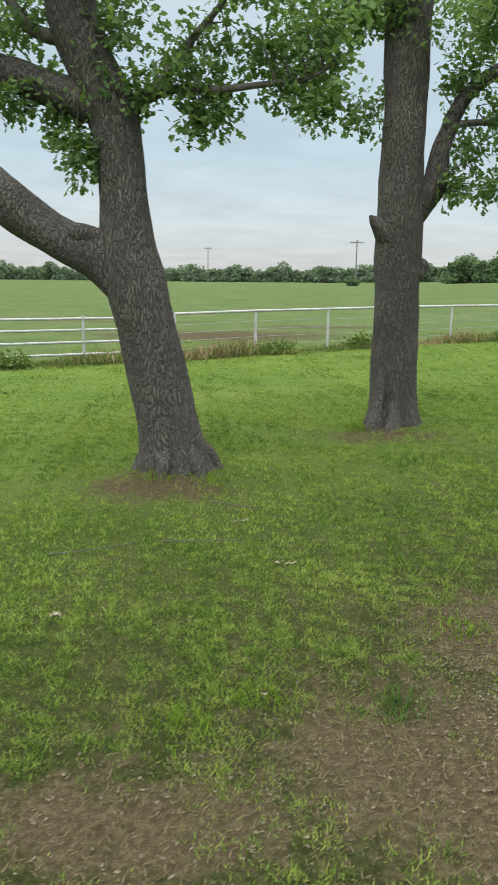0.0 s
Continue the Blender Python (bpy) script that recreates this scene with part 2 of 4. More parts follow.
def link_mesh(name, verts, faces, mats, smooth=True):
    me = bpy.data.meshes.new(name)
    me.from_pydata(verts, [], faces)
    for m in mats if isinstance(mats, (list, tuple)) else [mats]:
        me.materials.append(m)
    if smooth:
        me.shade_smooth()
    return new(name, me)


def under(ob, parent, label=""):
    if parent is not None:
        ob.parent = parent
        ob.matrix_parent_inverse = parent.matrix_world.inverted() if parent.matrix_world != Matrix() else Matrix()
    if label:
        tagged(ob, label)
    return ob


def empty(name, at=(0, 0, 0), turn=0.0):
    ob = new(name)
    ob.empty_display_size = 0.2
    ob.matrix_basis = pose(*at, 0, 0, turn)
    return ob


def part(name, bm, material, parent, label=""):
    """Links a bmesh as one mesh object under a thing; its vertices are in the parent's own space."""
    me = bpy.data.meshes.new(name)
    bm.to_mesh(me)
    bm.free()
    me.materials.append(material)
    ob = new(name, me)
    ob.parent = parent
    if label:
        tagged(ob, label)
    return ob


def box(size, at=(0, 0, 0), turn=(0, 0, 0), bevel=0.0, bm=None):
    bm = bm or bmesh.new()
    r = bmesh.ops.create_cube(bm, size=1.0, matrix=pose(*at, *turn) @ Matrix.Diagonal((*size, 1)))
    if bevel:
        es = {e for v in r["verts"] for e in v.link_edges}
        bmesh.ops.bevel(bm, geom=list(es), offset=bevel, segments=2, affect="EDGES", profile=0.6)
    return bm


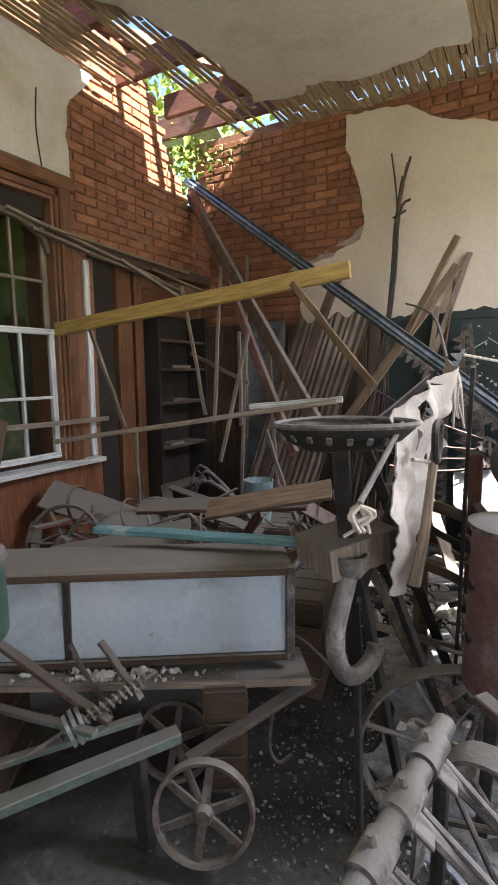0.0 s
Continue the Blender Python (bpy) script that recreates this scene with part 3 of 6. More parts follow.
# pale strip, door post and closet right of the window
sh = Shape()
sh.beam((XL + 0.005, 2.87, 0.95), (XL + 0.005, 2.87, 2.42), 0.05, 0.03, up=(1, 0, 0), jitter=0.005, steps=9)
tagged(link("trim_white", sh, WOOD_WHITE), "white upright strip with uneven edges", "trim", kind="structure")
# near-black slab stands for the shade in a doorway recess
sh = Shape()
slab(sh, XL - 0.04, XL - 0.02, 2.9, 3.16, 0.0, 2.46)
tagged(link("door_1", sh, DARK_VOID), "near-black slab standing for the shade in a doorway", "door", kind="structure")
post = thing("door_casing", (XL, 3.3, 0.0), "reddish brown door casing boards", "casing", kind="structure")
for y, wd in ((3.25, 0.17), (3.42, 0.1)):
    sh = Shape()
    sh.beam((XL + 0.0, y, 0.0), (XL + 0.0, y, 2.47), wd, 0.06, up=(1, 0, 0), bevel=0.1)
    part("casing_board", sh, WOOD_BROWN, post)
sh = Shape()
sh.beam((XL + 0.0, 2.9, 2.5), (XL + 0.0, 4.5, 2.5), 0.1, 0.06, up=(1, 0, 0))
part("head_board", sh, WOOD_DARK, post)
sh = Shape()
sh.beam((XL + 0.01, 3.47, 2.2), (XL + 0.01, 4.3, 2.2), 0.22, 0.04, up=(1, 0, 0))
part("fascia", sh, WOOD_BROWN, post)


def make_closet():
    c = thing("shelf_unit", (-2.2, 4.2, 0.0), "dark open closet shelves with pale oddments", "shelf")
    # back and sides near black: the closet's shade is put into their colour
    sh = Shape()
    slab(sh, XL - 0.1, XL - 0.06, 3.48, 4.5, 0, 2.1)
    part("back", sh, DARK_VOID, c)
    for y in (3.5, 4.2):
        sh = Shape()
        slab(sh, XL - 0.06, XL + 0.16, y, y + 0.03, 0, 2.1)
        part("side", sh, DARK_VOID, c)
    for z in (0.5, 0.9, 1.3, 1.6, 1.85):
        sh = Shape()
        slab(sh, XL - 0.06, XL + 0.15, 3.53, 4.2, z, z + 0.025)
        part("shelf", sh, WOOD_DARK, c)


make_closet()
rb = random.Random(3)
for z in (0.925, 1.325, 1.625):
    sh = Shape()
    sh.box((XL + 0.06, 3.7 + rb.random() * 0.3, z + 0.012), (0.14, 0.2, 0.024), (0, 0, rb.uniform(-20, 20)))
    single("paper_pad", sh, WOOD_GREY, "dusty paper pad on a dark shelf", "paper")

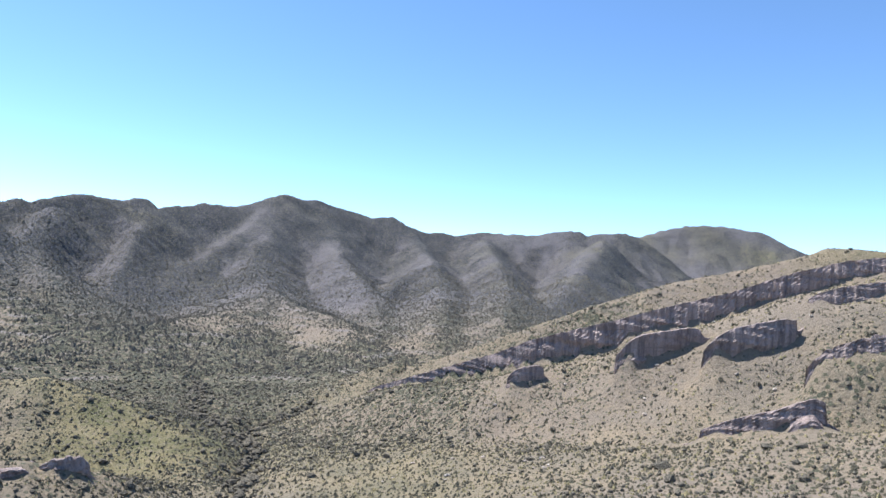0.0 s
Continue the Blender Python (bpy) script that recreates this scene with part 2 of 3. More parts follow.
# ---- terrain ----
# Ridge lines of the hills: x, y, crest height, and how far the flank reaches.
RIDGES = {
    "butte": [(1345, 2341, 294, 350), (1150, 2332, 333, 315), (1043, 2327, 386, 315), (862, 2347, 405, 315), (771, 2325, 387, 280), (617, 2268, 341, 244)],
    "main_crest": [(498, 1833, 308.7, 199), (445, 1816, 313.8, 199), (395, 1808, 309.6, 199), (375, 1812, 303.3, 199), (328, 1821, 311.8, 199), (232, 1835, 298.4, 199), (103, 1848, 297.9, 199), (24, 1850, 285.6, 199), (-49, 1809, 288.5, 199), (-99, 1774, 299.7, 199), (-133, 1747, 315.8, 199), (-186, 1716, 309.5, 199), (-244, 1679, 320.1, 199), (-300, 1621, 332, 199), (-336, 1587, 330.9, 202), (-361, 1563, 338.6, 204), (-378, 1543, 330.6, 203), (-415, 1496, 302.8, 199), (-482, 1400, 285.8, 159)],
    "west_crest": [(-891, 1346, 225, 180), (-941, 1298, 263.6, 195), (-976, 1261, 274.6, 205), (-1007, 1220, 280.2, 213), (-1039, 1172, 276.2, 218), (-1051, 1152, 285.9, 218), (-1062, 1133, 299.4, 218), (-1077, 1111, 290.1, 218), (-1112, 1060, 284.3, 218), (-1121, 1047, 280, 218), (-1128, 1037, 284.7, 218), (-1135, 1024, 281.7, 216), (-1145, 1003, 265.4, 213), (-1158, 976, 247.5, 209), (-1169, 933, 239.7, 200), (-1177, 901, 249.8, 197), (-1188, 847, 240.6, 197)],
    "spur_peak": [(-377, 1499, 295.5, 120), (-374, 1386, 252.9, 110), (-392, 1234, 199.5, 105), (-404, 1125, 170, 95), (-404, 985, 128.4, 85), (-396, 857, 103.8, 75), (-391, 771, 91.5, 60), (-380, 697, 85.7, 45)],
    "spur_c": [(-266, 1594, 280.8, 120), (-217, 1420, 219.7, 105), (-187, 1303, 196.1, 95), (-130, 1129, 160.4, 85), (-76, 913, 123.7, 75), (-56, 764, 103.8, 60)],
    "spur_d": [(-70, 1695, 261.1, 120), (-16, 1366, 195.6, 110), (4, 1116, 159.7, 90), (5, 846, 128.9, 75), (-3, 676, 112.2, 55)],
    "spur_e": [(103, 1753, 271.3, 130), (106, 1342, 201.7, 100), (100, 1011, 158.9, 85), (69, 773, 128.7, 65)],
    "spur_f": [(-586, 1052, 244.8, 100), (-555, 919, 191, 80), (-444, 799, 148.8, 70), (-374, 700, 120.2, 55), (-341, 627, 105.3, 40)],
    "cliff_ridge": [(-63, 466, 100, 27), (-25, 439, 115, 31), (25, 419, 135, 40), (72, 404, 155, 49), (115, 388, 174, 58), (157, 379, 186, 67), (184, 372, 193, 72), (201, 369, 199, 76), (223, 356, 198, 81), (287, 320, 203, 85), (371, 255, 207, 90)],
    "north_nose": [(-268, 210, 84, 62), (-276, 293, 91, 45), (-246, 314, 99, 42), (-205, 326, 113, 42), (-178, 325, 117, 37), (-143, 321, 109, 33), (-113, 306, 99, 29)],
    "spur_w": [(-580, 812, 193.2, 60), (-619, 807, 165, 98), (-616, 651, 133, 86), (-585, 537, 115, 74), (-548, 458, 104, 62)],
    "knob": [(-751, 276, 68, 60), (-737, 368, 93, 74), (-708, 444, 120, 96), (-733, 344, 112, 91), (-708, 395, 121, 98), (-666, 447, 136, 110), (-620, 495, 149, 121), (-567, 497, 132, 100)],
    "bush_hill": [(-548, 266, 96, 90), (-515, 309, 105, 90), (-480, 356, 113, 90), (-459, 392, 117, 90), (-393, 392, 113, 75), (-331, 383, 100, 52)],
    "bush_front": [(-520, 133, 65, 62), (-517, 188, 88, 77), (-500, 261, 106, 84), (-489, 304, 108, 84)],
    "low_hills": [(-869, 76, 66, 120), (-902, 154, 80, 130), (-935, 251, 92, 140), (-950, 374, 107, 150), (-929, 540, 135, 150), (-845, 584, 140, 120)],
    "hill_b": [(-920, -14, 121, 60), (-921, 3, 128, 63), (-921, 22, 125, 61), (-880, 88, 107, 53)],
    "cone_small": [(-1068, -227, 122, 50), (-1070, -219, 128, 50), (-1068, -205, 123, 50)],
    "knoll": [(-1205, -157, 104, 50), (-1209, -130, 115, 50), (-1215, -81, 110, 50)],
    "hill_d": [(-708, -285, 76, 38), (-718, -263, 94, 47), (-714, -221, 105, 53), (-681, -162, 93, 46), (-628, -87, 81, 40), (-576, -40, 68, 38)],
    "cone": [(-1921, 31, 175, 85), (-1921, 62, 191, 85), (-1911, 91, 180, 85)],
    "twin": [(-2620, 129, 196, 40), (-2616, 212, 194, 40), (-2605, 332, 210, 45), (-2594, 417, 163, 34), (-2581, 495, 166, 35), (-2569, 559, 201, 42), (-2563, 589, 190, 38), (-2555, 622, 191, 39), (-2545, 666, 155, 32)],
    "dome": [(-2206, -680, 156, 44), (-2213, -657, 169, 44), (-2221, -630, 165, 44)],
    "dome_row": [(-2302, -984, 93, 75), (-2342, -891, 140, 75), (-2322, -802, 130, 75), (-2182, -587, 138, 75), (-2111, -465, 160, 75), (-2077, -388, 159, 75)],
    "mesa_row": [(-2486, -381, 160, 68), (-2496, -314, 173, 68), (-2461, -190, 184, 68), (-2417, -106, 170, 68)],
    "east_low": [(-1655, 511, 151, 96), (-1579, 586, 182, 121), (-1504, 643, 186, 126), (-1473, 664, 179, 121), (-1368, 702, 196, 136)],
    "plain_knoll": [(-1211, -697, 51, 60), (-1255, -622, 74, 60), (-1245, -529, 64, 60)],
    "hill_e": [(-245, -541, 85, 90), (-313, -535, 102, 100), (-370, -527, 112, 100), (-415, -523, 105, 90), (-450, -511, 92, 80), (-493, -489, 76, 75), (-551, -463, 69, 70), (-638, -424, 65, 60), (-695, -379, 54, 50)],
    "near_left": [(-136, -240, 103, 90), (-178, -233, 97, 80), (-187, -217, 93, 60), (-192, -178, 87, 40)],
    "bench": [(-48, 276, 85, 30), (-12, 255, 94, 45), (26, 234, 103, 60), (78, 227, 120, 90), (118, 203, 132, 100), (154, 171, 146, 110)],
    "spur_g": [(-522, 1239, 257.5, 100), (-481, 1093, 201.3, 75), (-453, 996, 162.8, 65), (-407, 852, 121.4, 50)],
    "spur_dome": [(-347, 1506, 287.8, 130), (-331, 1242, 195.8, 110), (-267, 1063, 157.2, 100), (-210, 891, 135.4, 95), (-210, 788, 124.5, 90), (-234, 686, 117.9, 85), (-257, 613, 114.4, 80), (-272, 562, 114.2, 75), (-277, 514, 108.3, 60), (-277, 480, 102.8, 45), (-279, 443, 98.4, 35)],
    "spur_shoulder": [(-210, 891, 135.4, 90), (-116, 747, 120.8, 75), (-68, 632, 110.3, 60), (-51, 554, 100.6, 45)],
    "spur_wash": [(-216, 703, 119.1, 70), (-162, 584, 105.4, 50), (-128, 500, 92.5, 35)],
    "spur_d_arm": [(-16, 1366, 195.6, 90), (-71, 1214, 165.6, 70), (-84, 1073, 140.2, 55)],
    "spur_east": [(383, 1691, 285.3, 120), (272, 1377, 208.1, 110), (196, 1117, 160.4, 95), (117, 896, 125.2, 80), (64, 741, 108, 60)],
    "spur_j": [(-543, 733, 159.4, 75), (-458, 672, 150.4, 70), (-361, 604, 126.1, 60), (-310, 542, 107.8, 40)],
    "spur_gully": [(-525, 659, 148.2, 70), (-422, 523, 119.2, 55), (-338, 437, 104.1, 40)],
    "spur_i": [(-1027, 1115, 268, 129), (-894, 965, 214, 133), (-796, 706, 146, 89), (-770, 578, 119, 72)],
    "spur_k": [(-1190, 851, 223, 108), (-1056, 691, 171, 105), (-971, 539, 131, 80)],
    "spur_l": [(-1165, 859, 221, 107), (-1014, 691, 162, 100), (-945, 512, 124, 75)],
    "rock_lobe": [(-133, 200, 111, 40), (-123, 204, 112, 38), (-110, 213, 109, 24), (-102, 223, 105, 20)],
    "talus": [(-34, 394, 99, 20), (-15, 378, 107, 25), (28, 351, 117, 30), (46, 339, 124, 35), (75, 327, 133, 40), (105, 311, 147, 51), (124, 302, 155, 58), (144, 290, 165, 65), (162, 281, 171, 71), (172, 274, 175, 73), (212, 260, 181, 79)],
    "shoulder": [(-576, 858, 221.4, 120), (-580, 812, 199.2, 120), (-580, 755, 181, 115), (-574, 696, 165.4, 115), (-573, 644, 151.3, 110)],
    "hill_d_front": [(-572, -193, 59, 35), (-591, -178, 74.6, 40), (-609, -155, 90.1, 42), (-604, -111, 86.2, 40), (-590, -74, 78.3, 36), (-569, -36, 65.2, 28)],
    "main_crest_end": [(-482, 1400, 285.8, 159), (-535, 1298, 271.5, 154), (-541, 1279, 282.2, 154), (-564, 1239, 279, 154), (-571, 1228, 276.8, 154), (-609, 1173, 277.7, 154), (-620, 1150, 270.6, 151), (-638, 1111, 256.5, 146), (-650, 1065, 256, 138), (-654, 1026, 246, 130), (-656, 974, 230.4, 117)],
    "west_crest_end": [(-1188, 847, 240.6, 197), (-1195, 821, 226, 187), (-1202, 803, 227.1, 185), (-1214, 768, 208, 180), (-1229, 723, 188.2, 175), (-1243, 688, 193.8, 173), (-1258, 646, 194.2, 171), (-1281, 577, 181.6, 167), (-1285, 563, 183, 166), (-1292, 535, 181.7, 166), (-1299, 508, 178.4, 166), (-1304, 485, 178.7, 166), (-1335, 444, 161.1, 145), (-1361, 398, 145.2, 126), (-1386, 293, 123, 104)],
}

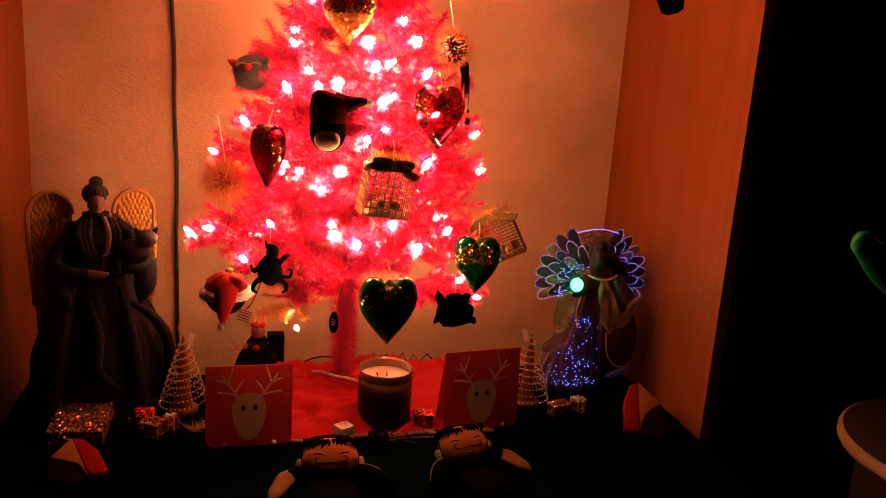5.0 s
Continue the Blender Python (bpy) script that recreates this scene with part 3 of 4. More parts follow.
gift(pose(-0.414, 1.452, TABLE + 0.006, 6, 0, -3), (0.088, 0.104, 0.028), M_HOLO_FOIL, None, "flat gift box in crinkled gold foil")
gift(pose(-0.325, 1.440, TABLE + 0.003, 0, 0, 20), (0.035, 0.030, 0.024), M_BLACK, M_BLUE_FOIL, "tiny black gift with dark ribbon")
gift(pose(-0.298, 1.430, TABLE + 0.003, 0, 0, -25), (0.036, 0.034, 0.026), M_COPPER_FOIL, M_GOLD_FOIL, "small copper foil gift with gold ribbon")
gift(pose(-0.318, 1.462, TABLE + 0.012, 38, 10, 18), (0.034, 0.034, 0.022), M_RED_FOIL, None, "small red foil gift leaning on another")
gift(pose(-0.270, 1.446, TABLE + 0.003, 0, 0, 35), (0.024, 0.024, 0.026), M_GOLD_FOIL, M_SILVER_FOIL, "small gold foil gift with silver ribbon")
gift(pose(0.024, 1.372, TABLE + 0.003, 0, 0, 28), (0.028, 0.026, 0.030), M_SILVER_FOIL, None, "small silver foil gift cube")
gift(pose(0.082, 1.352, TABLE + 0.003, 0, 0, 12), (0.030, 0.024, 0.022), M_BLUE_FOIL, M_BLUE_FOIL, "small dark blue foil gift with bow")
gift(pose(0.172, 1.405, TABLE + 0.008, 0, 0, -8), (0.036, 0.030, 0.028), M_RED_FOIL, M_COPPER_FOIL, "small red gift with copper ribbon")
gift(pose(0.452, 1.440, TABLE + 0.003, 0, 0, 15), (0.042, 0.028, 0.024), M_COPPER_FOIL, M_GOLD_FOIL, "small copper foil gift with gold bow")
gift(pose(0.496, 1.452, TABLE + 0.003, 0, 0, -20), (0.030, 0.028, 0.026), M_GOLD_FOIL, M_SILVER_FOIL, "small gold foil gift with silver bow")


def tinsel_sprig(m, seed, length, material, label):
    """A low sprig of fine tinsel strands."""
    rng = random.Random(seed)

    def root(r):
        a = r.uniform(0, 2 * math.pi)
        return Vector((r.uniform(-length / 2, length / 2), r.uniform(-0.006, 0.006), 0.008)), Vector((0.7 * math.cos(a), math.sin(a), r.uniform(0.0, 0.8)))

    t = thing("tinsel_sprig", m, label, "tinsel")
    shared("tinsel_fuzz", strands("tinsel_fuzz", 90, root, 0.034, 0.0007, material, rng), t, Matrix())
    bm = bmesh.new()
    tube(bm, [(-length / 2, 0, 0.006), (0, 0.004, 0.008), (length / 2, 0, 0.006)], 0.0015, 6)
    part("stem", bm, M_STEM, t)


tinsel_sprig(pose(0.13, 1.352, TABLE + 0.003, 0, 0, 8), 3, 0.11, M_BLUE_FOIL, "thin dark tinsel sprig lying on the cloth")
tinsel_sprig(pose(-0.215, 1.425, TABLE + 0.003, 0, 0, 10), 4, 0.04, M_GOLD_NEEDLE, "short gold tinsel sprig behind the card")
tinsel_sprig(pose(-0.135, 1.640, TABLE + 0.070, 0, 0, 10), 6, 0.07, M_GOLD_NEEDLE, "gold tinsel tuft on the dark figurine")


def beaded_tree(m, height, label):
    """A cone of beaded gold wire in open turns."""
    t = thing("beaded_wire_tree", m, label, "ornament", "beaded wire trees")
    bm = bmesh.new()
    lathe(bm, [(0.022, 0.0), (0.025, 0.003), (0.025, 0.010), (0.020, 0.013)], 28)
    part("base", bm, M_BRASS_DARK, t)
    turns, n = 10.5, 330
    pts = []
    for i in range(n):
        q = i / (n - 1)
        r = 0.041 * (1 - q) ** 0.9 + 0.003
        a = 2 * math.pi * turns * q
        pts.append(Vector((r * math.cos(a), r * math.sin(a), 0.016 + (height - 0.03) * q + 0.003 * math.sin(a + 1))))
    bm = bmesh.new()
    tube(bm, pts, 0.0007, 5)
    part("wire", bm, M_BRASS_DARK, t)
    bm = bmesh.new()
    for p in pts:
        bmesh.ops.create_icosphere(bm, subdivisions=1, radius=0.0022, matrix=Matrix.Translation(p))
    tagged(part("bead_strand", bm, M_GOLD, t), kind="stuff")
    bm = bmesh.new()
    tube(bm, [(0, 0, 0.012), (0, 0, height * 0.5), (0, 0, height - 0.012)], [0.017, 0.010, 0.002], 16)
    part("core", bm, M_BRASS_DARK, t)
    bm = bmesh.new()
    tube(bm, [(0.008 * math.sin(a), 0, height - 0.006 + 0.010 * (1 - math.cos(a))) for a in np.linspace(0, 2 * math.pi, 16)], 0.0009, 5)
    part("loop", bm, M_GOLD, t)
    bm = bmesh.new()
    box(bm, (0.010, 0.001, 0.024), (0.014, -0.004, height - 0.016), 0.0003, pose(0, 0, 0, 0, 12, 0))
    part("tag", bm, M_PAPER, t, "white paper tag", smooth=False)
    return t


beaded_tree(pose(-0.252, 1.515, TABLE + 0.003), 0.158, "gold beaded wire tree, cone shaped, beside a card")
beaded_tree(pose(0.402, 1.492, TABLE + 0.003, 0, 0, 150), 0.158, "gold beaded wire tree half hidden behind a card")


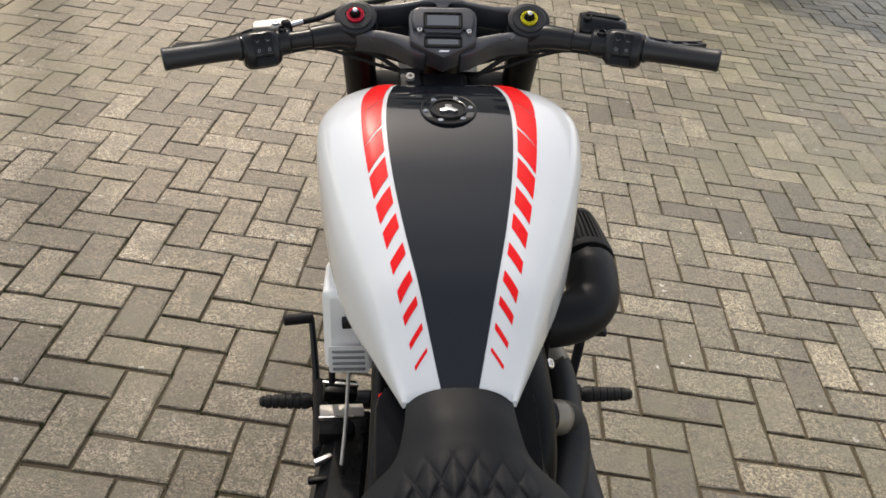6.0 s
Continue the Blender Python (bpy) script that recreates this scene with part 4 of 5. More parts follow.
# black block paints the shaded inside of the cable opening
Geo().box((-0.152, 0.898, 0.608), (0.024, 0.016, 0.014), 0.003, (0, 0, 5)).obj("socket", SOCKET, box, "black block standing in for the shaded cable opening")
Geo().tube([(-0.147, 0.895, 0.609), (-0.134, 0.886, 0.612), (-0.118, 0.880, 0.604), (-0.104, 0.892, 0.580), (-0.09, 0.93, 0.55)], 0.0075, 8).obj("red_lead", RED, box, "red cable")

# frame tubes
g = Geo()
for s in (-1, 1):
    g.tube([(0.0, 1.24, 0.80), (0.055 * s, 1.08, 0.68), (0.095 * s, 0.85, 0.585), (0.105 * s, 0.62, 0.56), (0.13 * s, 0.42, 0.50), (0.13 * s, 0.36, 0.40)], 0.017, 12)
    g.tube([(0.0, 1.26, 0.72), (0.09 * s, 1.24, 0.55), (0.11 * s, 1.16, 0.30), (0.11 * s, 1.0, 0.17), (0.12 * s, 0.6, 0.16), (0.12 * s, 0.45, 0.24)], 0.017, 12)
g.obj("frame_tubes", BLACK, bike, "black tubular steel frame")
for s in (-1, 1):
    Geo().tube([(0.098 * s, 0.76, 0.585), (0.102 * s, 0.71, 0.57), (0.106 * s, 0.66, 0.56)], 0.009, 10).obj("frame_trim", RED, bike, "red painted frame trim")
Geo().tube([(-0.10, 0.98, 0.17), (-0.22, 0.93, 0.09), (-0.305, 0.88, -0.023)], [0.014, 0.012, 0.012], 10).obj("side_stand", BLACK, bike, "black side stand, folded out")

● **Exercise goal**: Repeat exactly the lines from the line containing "5. More parts follow." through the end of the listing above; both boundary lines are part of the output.

● **Written answer**:
Continue the Blender Python (bpy) script that recreates this scene with part 4 of 5. More parts follow.
# black block paints the shaded inside of the cable opening
Geo().box((-0.152, 0.898, 0.608), (0.024, 0.016, 0.014), 0.003, (0, 0, 5)).obj("socket", SOCKET, box, "black block standing in for the shaded cable opening")
Geo().tube([(-0.147, 0.895, 0.609), (-0.134, 0.886, 0.612), (-0.118, 0.880, 0.604), (-0.104, 0.892, 0.580), (-0.09, 0.93, 0.55)], 0.0075, 8).obj("red_lead", RED, box, "red cable")

# frame tubes
g = Geo()
for s in (-1, 1):
    g.tube([(0.0, 1.24, 0.80), (0.055 * s, 1.08, 0.68), (0.095 * s, 0.85, 0.585), (0.105 * s, 0.62, 0.56), (0.13 * s, 0.42, 0.50), (0.13 * s, 0.36, 0.40)], 0.017, 12)
    g.tube([(0.0, 1.26, 0.72), (0.09 * s, 1.24, 0.55), (0.11 * s, 1.16, 0.30), (0.11 * s, 1.0, 0.17), (0.12 * s, 0.6, 0.16), (0.12 * s, 0.45, 0.24)], 0.017, 12)
g.obj("frame_tubes", BLACK, bike, "black tubular steel frame")
for s in (-1, 1):
    Geo().tube([(0.098 * s, 0.76, 0.585), (0.102 * s, 0.71, 0.57), (0.106 * s, 0.66, 0.56)], 0.009, 10).obj("frame_trim", RED, bike, "red painted frame trim")
Geo().tube([(-0.10, 0.98, 0.17), (-0.22, 0.93, 0.09), (-0.305, 0.88, -0.023)], [0.014, 0.012, 0.012], 10).obj("side_stand", BLACK, bike, "black side stand, folded out")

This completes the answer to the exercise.